- Born: January 3, 1917 Troy, New York, U.S.
- Died: September 25, 1985 (aged 68) Los Angeles, California, U.S.

= Jay Sommers =

American television producer

Jay Sommers (January 3, 1917 – September 25, 1985) was an American producer, director and comedy writer whose career spanned four decades. He wrote more than 90 television comedy episodes, produced 63, and was creator and producer of the Green Acres television show. He also wrote for and executive produced Petticoat Junction during its second and third seasons, and also worked for The Adventures of Ozzie and Harriet.

==Early years==
Sommers studied chemistry at City College of New York before becoming a comedy writer.

==Career==
In 1940, he got a break by being brought in to write for a Milton Berle radio show. (Berle at the time was one of the most popular radio personalities.) He wrote for The Alan Young Show, Eddie Cantor, Spike Jones, and Red Skelton on the radio, and for the radio comedy series Lum and Abner.

In 1950, he was the producer, writer and director for the Granby's Green Acres radio show.
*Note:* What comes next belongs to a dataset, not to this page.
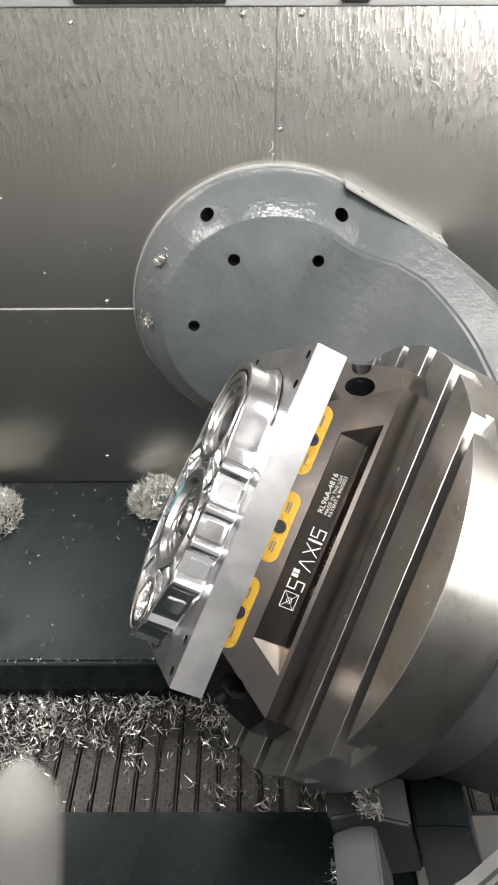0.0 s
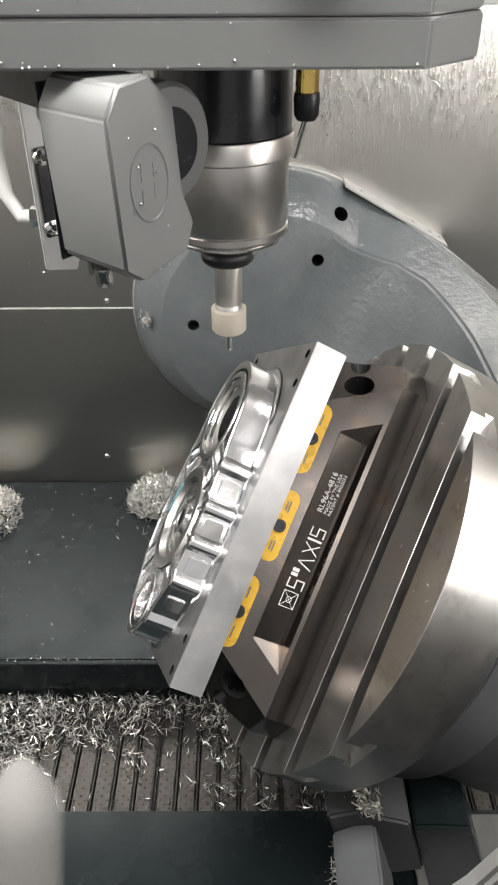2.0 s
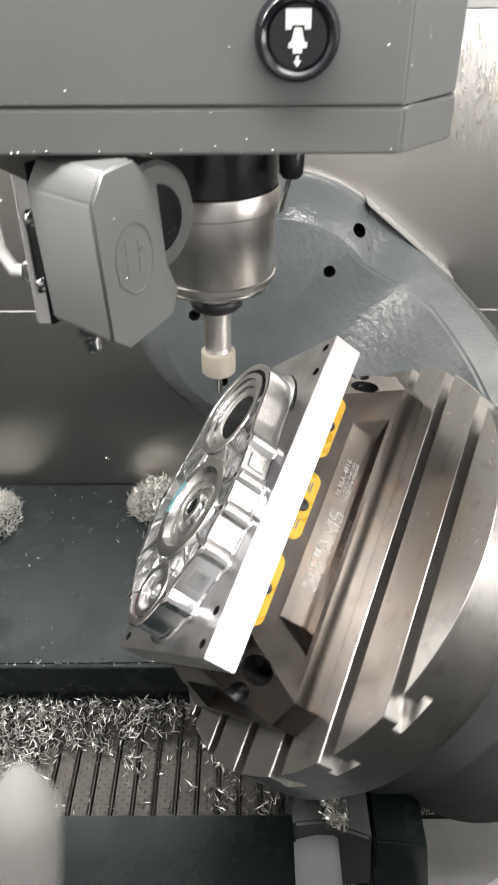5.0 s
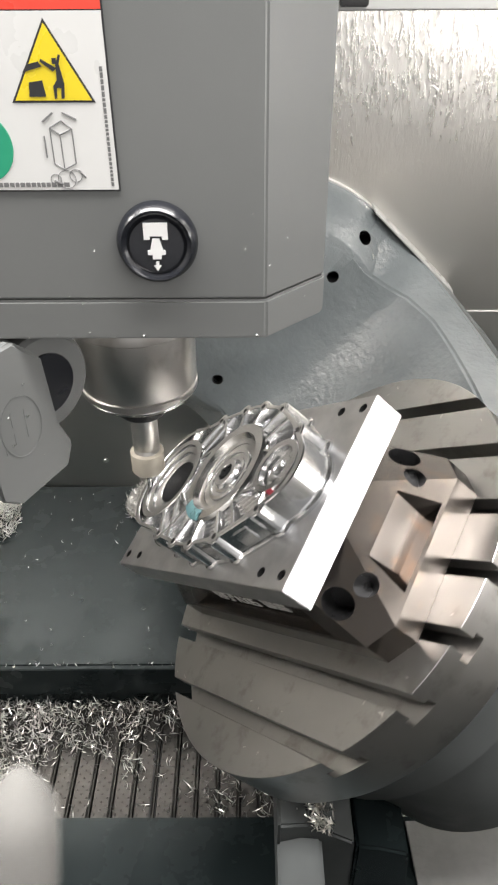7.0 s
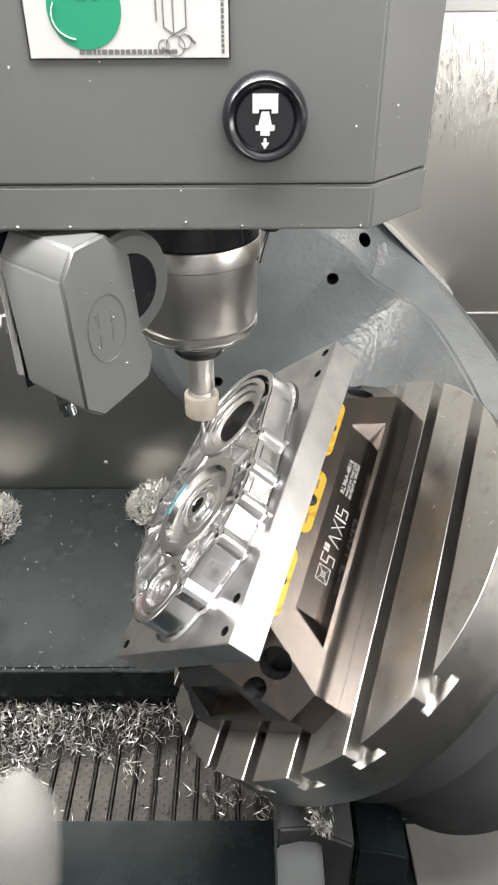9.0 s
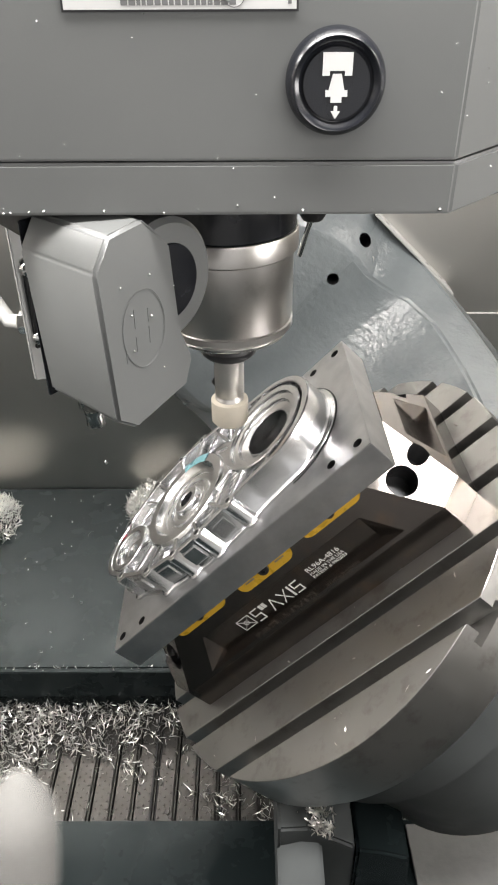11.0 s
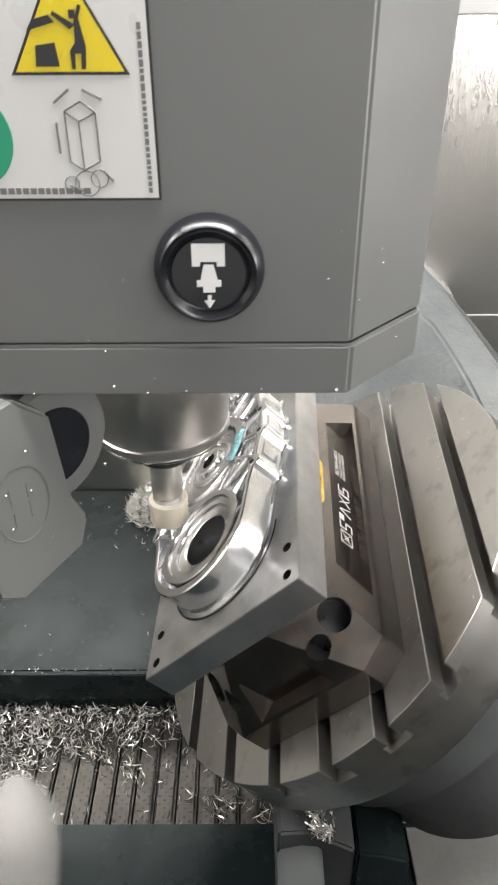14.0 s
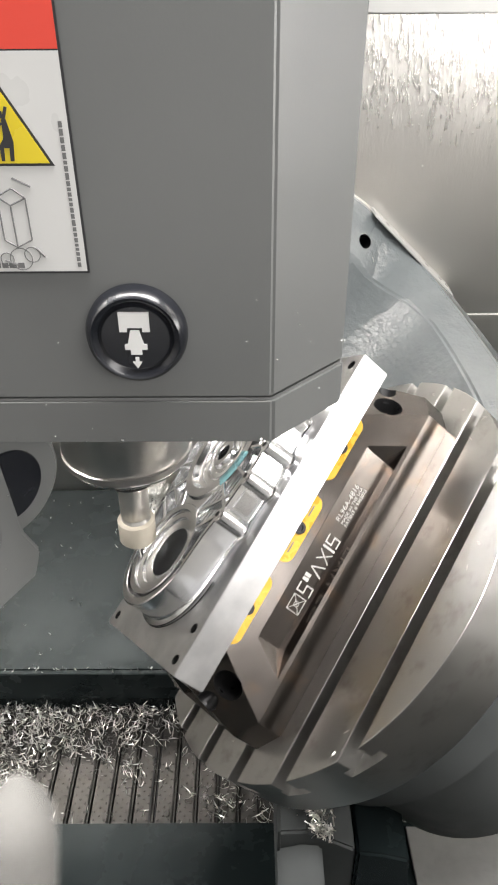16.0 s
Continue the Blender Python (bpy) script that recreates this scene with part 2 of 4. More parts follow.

Although it only ran for two months, it later served as the basis for the highly successful Green Acres television show that he created 15 years later, on which he served as main producer and writer.

His first television work was in 1955, as a writer for The Great Gildersleeve. He wrote three episodes of Hello, Larry toward the end of his life. He is credited for the story and screenplay for the movie Gordy, released 10 years after his death.

==Pilot==
Sommers produced, created and co-wrote Pioneer Spirit, a pilot that was broadcast on NBC television July 21, 1969.

==Recognition==
In 1984, the USC School of Cinematic Arts honored Sommers by giving a retrospective of Green Acres.

==Death==
Sommers died of a heart disease September 25, 1985, at Cedars-Sinai Medical Center in Los Angeles, California. He was survived by his wife, five sons and a grandson.